Abramo e la risata di Sara
Ma il vero campione dell’umorismo divino è Abramo. Novantanove anni, moglie Sara di novanta, e Dio che gli promette un figlio. La reazione di Abramo è da manuale: «Si prostrò con la faccia a terra e rise» (Gen 17,17). Ride prostrato, che è un’acrobazia non da poco. E pensa tra sé: «A uno di cento anni può nascere un figlio? E Sara all’età di novanta anni potrà partorire?». Domanda legittima, direi.
Quando poi i tre angeli confermano la notizia, Sara – che origliava dietro la tenda – «rise dentro di sé» (Gen 18,12). Ride dentro, mica fuori. Aveva ancora un briciolo di educazione. Ma Dio la sente lo stesso e chiede: «Perché ha riso Sara?». Lei nega: «Non ho riso». E Dio: «Sì, invece hai riso» (Gen 18,13-15). Scena da commedia, con tanto di battibecco tra il Creatore e la creatura. Quando poi nasce il bambino, lo chiamano Isacco, che significa “riso”. Il primo bambino della storia il cui nome celebra una barzelletta divina.
G.K. Chesterton, che di umorismo se ne intendeva, scrisse: «Gli angeli possono volare perché si prendono alla leggera». Forse aveva ragione. Di certo, Dio si prende alla leggera le nostre pretese di serietà.
Elia e i profeti di Baal: satira biblica
Ma il campione assoluto dell’ironia biblica è il profeta Elia. Siamo sul monte Carmelo, sfida all’ultimo sangue tra il profeta del Signore e i 450 profeti di Baal. Questi ultimi preparano il loro sacrificio e cominciano a invocare il loro dio perché mandi il fuoco. Niente. Gridano più forte. Niente. Si feriscono con coltelli e lance. Niente.
A questo punto Elia non resiste e attacca: «Gridate più forte, perché è un dio! Forse è soprappensiero o indaffarato o è in viaggio; o forse dorme e bisogna svegliarlo» (1Re 18,27). Tradotto in termini moderni: forse il vostro dio è in bagno, o in riunione, o in vacanza, o sta facendo la pennichella. Sarcasmo puro, che avrebbe fatto invidia a Voltaire.

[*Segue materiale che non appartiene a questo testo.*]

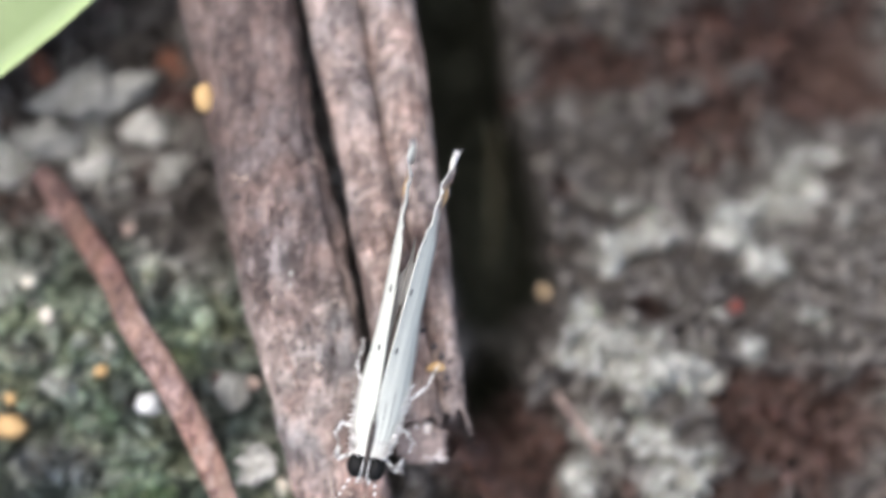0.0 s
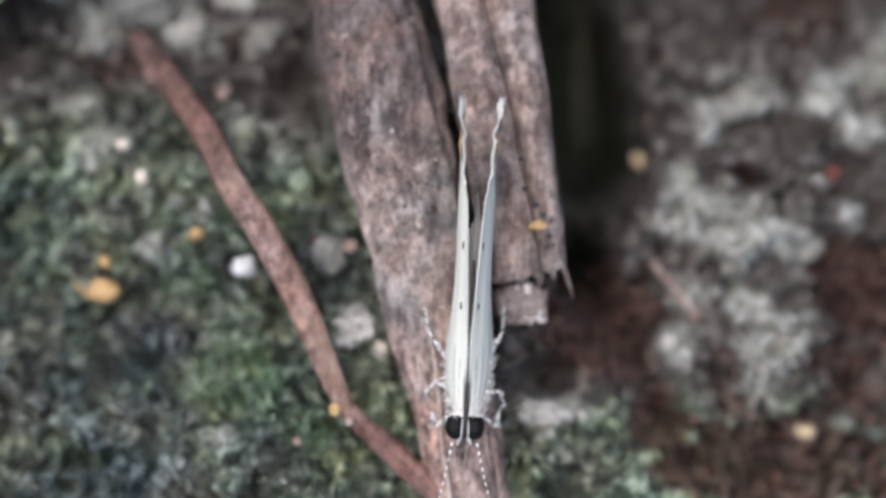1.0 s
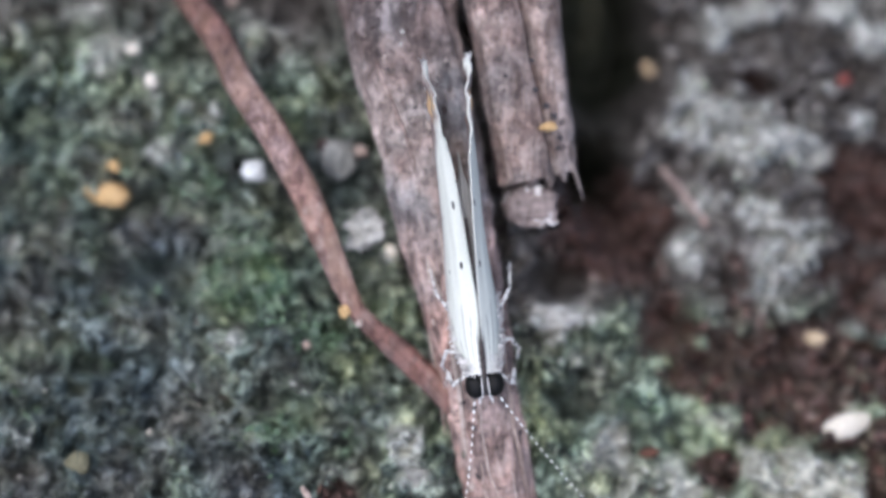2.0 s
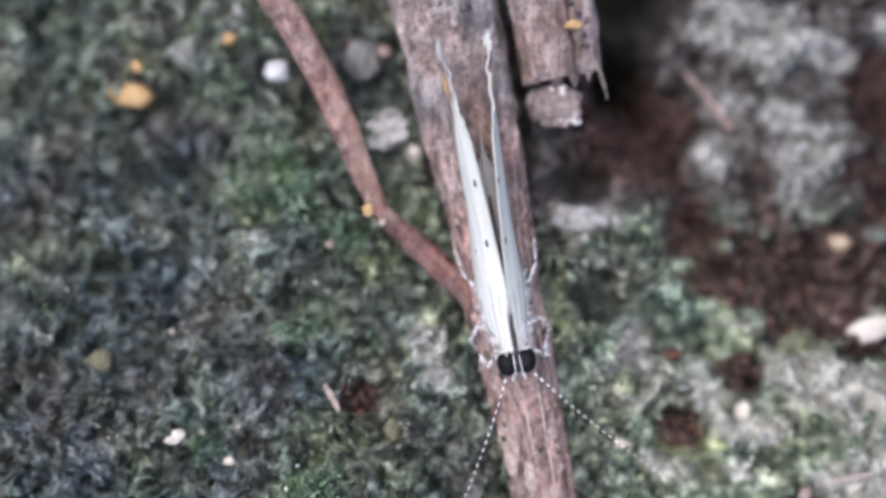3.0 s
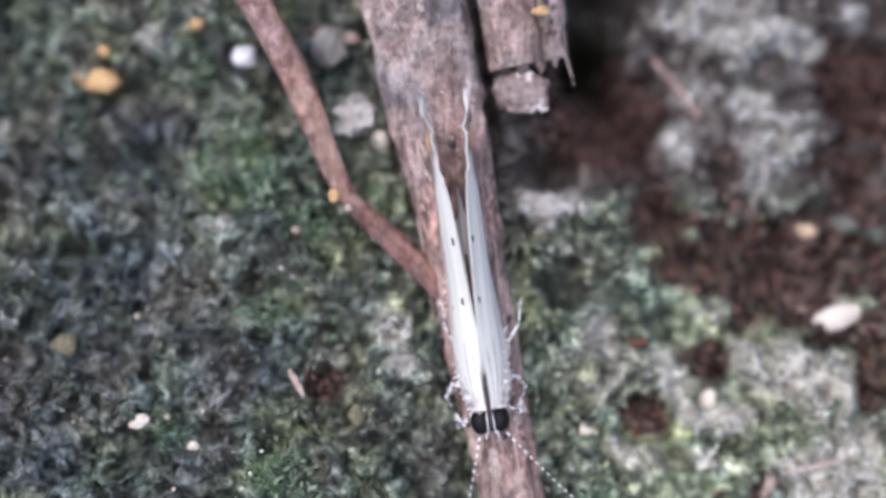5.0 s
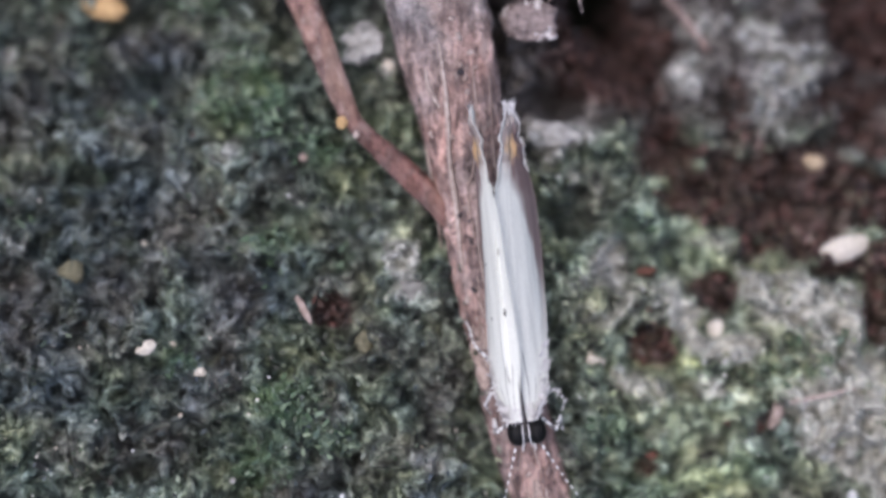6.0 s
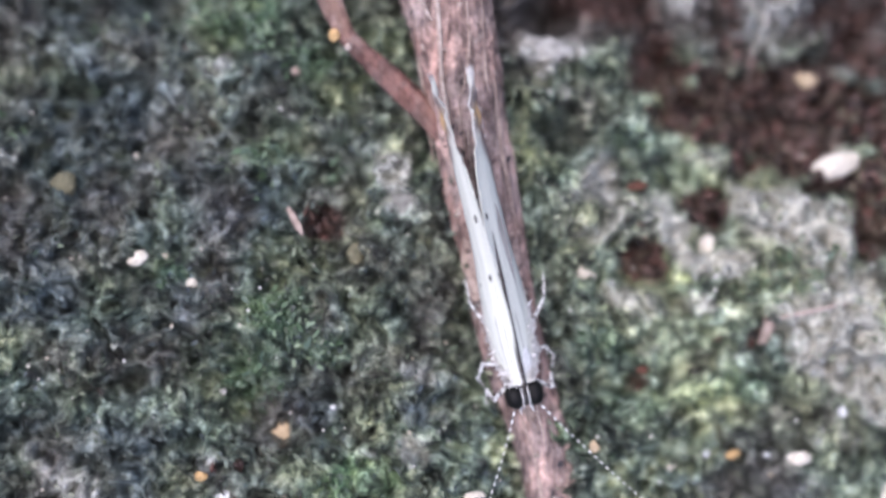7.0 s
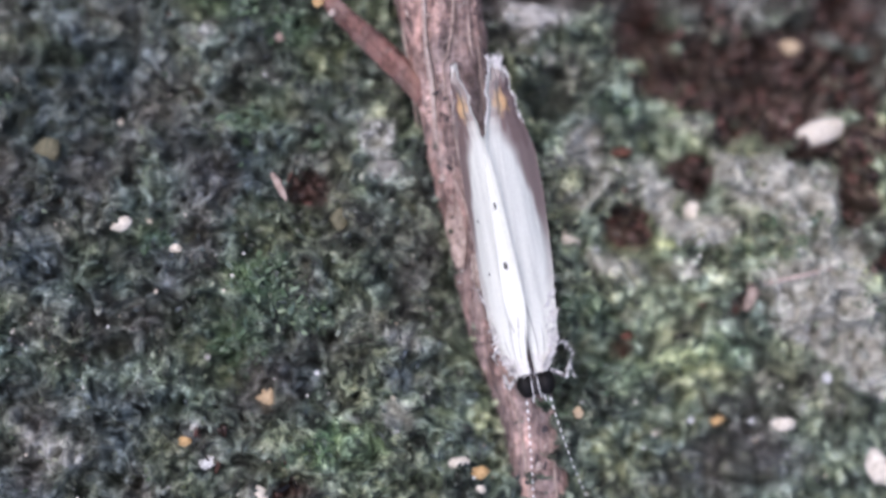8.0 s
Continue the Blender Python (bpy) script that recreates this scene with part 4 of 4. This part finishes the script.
def build_wing(sgn, moth):
    nu, nv = 220, 72
    s, v = np.meshgrid(np.linspace(0, 1, nu), np.linspace(0, 1, nv), indexing="ij")
    top = wing_point(s, v, sgn).reshape(-1, 3)
    low = wing_point(s, v, sgn, -0.035).reshape(-1, 3)
    n, f = nu * nv, grid_faces(nu, nv)
    edge = list(range(nv)) + [i * nv + nv - 1 for i in range(1, nu)] + [n - 1 - i for i in range(1, nv)] + [i * nv for i in range(nu - 2, 0, -1)]
    e = np.array(edge)
    e2 = np.roll(e, -1)
    band = np.stack([e, e2, e2 + n, e + n], -1)
    if sgn < 0:
        faces = np.vstack([f[:, ::-1], f + n, band[:, ::-1]])
    else:
        faces = np.vstack([f, f[:, ::-1] + n, band])
    sr, vr = s.ravel(), v.ravel()
    # Brown outer band: wing colour and the curved edge's shading painted together.
    edge = 0.76 - 0.42 * smooth(0.4, 0.8, sr)
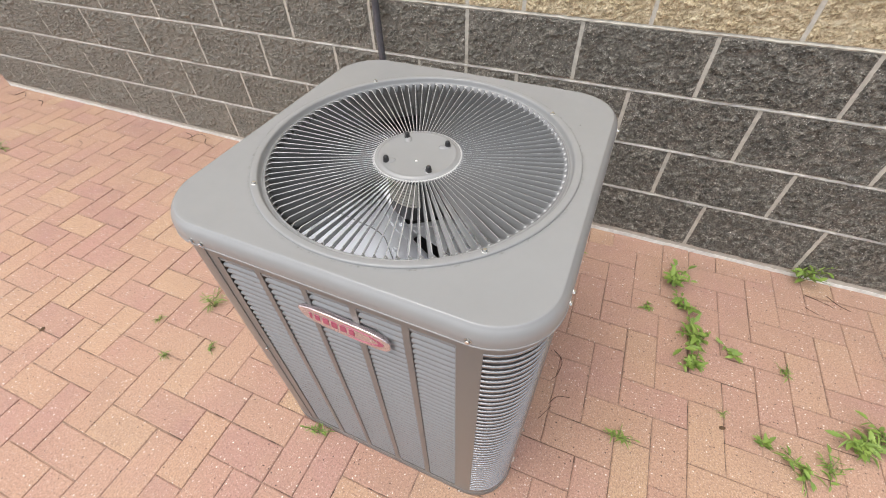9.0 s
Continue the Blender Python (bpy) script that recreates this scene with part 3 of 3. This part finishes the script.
for k in range(25):
    a = radians(100 - 190 * k / 24)
    t = 0.0006 + 0.0045 * math.sin(math.pi * k / 24) ** 1.5
    cx, cz = 0.012 + 0.066 * math.cos(a) * (1 if math.cos(a) > 0 else 0.6), 0.0165 * math.sin(a)
    sweep.append([(cx + t, -0.0008, cz), (cx + t, -0.0018, cz), (cx - t, -0.0018, cz), (cx - t, -0.0008, cz)])
add("swoosh", mesh_of("swoosh", *loft(sweep, True, (True, True)), M_RED), badge)

# motor under the hub and the four-bladed fan below it
motor = add("fan_motor", mesh_of("fan_motor", *revolve([(0.002, 0.838), (0.062, 0.838), (0.069, 0.832), (0.069, 0.715), (0.062, 0.706), (0.015, 0.703), (0.015, 0.675), (0.002, 0.675)], 48), M_MOTOR, True), ac, label="black fan motor with a paper label")
lab = loft([[(0.0698 * math.cos(radians(a)), 0.0698 * math.sin(radians(a)), z) for a in range(-135, -62, 4)] for z in (0.751, 0.814)], False)
label = add("label", mesh_of("label", *lab, M_LABEL), motor)
for k in range(6):
    z = 0.758 + 0.0085 * k
    row = loft([[(0.0703 * math.cos(radians(a)), 0.0703 * math.sin(radians(a)), zz) for a in range(-128, -68 - 9 * (k % 3), 4)] for zz in (z, z + 0.0014)], False)
    add("print_bar", mesh_of("print_bar", *row, M_INK), label)

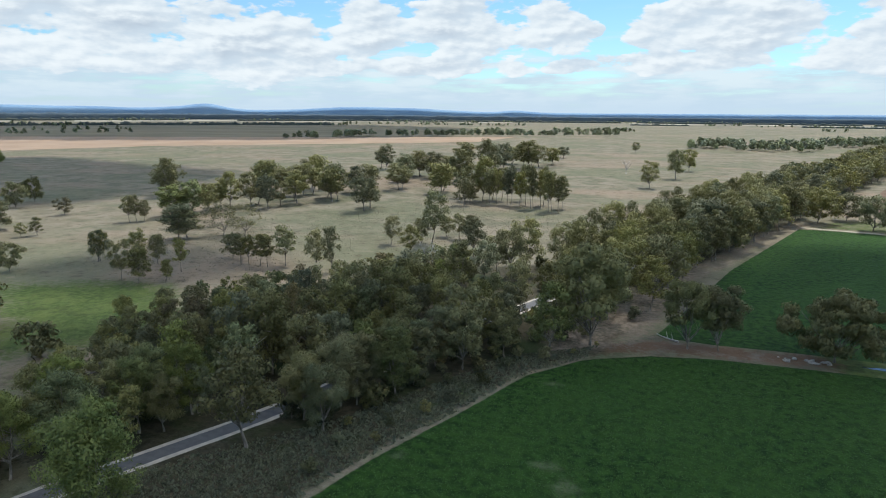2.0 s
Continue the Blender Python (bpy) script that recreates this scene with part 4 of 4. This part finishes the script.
plant_all([(0, 511, 22, 17), (21, 589, 27, 17), (36, 677, 23, 18), (-22, 971, 16, 14)], ("open", "gum_mid"), "single paddock trees")
plant("gum_mid", -415, 144, 22, "single paddock trees", "tall dark eucalyptus beside a small dam", spread=10, pick=0)
plant("dense", -214, 162, 11, "single paddock trees", "round grey-green tree standing alone in grass", spread=10)
for x, y, h in [(-162, 102, 16), (-168, 114, 17), (-268, -70, 19), (-268, -57, 17), (-242, -17, 16), (-240, 7, 20), (-239, 9, 18)]:
    plant("dense", x, y, h * 1.06, "trees by the pools", "leafy eucalyptus beside the shallow pools", wide=1.0)
for x, y, h in [(106, 361, 18), (85, 377, 19), (102, 391, 15), (33, 286, 21), (24, 283, 22)]:
    plant("dense", x, y, h, "trees at the crop's corner", "broad dark eucalyptus at the crop's corner", wide=1.2)
plant("tall", -65, 240, 17, "trees of the river woods", wide=1.15)
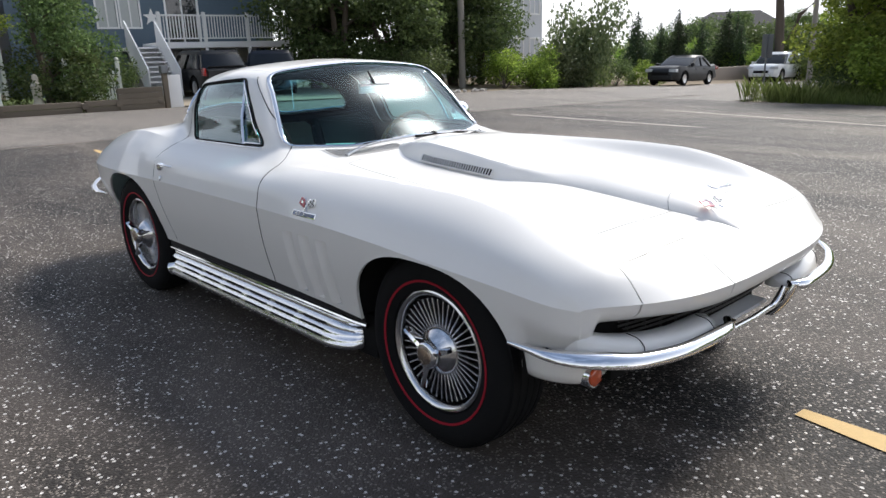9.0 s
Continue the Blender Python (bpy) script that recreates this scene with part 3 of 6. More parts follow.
def section(X):
    """Half cross-section from crease to centre line."""
    yc, zc, yh, zh = (one(k, X) for k in (CREASE_Y, CREASE_Z, HUMP_Y, HUMP_Z))
    yr = one(RAIL_Y, X)
    crest = max(smooth01(-.85, -1.15, X), .55 * smooth01(.35, .65, X) * (1 - smooth01(1.45, 1.65, X)))
    ctl = [(yc, zc), (yc - (.22 + .16 * crest) * (yc - yh), zc + (.58 - .06 * crest) * (zh - zc)), (yh, zh), (one(BELT_Y, X), one(BELT_Z, X)), (one(MID_Y, X), one(MID_Z, X)),
           (yr, one(RAIL_Z, X)), (yr * .52, one(CROWN_Z, X)), (0, one(CENTRE_Z, X)), (-yr * .52, one(CROWN_Z, X))]
    d = [0.0]
    for p, q in zip(ctl, ctl[1:]):
        d.append(d[-1] + max(1e-3, math.hypot(q[0] - p[0], q[1] - p[1])))
    ts = []
    for k, n in enumerate(SPANS):
        ease = (lambda f: 1 - (1 - f) ** 1.9) if k == 1 else (lambda f: f ** 1.9) if k == 2 else (lambda f: f)
        ts += [d[k] + (d[k + 1] - d[k]) * ease(i / n) for i in range(n)]
    ts.append(d[7])
    ys = pchip(list(zip(d, [p[0] for p in ctl])), ts)
    zs = pchip(list(zip(d, [p[1] for p in ctl])), ts)
    if crest > 0:
        n1 = SPANS[0] + SPANS[1]
        out_ = pchip(list(zip(d[:3], [p[1] for p in ctl[:3]])), ts[:n1])
        in_ = pchip(list(zip(d[2:], [p[1] for p in ctl[2:]])), ts[n1:])
        zs = (1 - crest) * zs + crest * np.concatenate([out_, in_])
    bow = one(BOW, X)
    power = 3.3 if bow > 0 else 5.0
    return [(X + bow * (1 - (abs(y) / yc) ** power), y, z) for y, z in zip(ys, zs)]


stations = list(np.concatenate([np.linspace(-2.17, -1.9, 12)[:-1], np.linspace(-1.9, -.3, 54)[:-1], np.linspace(-.3, .36, 36)[:-1], np.linspace(.36, 1.5, 34)[:-1], np.linspace(1.5, 1.8, 16)]))
halves = [section(X) for X in stations]
upper = bmesh.new()
b_sheet(upper, [[(x, -y, z) for x, y, z in h] + [(x, y, z) for x, y, z in reversed(h[:-1])] for h in halves])

# lower panels: run along the crease from nose centre round the side to the tail centre
ring = list(reversed([p for p in halves[-1]]))[:-1] + [h[0] for h in reversed(halves)] + halves[0][1:]
ring = [Vector(p) for p in ring]


NOSE = ((0, 0), (.006, .026), (.020, .050), (.044, .072), (.054, .078), (.060, .080))
SIDE = ((0, 0), (.004, .06), (.014, .14), (.03, .22), (.05, .30), (.058, .335))
TAIL = ((0, 0), (.018, .03), (.035, .08), (.05, .14), (.09, .25), (.27, .38))
QUARTER = ((0, 0), (.006, .08), (.03, .17), (.07, .26), (.13, .34), (.20, .395))
CHIN = ((0, 0), (.006, .06), (.04, .13), (.06, .19), (.07, .24), (.075, .265))
rows = []
for i, p in enumerate(ring):
    d = (ring[min(i + 2, len(ring) - 1)] - ring[max(i - 2, 0)])
    d.z = 0
    d.normalize()
    n = Vector((d.y, -d.x, 0))
    if n.dot(Vector((p.x, p.y, 0)) - Vector((max(-1.6, min(1.2, p.x)), 0, 0))) > 0:
        n = -n
    front = smooth01(1.66, 1.80, p.x) if p.y > .5 or p.x > 1.5 else 0
    wn_ = smooth01(1.816, 1.842, p.x)
    wc = smooth01(1.60, 1.66, p.x) * (1 - wn_)
    wt = smooth01(-2.10, -2.24, p.x)
    wq = smooth01(-1.45, -1.75, p.x) * (1 - wt)
    ws = max(0.0, 1 - wn_ - wc - wt - wq)
    deep_lip = 1 - .20 * smooth01(.25, .62, p.y)
    prof = [(wn_ * a[0] + wc * c[0] + wt * t[0] + wq * q[0] + ws * s[0], wn_ * a[1] * deep_lip + wc * c[1] + wt * t[1] + wq * q[1] + ws * s[1]) for a, c, t, q, s in zip(NOSE, CHIN, TAIL, QUARTER, SIDE)]
    dd = [0.0]
    for u, v in zip(prof, prof[1:]):
        dd.append(dd[-1] + max(1e-4, math.hypot(v[0] - u[0], v[1] - u[1])))
    ts = np.linspace(0, dd[-1], 19)
    ins = pchip(list(zip(dd, [u[0] for u in prof])), ts)
    drop = pchip(list(zip(dd, [u[1] for u in prof])), ts)
    rows.append([tuple(p + n * a - Vector((0, 0, b))) for a, b in zip(ins, drop)])
lower = bmesh.new()
b_sheet(lower, rows)
b_sheet(lower, [[(x, -y, z) for x, y, z in r] for r in rows])
bmesh.ops.remove_doubles(lower, verts=[v for v in lower.verts if abs(v.co.y) < 1e-4], dist=1e-4)
bmesh.ops.recalc_face_normals(lower, faces=lower.faces[:])
bmesh.ops.recalc_face_normals(upper, faces=upper.faces[:])
for bm in (upper, lower):
    bm.normal_update()
    probe = max(bm.faces, key=lambda f: f.calc_center_median().y)
    if probe.normal.y < 0:
        bmesh.ops.reverse_faces(bm, faces=bm.faces[:])
        bm.normal_update()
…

Poi tocca a Elia. Fa scavare un fossato intorno all’altare, ci versa sopra tanta acqua che il fossato si riempie, e invoca il Signore. Fuoco dal cielo, sacrificio consumato, acqua evaporata. Spettacolo pirotecnico garantito. I profeti di Baal fanno una brutta fine, ma la lezione di comunicazione è servita. Elia aveva capito che per convincere la gente bisogna prima farla sorridere.
Gesù e l’umorismo divino
Chi pensa che Gesù fosse un personaggio tutto lacrime e sospiri non ha mai letto attentamente i Vangeli. Il Figlio di Dio aveva un senso dell’umorismo sottile e penetrante, fatto di ironia intelligente e di paradossi illuminanti.
Prendiamo la famosa frase sulla trave e la pagliuzza: «Perché guardi la pagliuzza che è nell’occhio del tuo fratello, e non ti accorgi della trave che è nel tuo occhio?» (Mt 7,3). L’immagine è volutamente comica: uno che cammina con una trave infilata nell’occhio e fa il pignolo per una pagliuzza. Gesù voleva che la gente ridesse, per poi riflettere.
O la parabola del cammello e della cruna dell’ago: «È più facile che un cammello passi per la cruna di un ago, che un ricco entri nel regno di Dio» (Mt 19,24). I suoi ascoltatori dovevano immaginare un dromedario che cerca di infilarsi in un buco microscopico. Immagine surreale, che però fa centro meglio di qualsiasi trattato di teologia morale.
E che dire di Zaccheo? «Cercava di vedere chi era Gesù, ma non gli riusciva a causa della folla, perché era piccolo di statura» (Lc 19,3). Piccolo di statura ma grande di curiosità. Così si arrampica su un sicomoro. Gesù lo vede e gli dice: «Scendi subito, perché oggi devo fermarmi a casa tua». Scena da film comico: il pubblicano che scende dall’albero tutto imbarazzato e la folla che mormora scandalizzata.
Henri Bergson, il filosofo del riso, osservò che «il riso nasce quando si scorge qualcosa di meccanico incrostato sul vivente». Gesù aveva capito che l’umorismo è una forma di intelligenza, e che far ridere la gente è il modo migliore per farla pensare.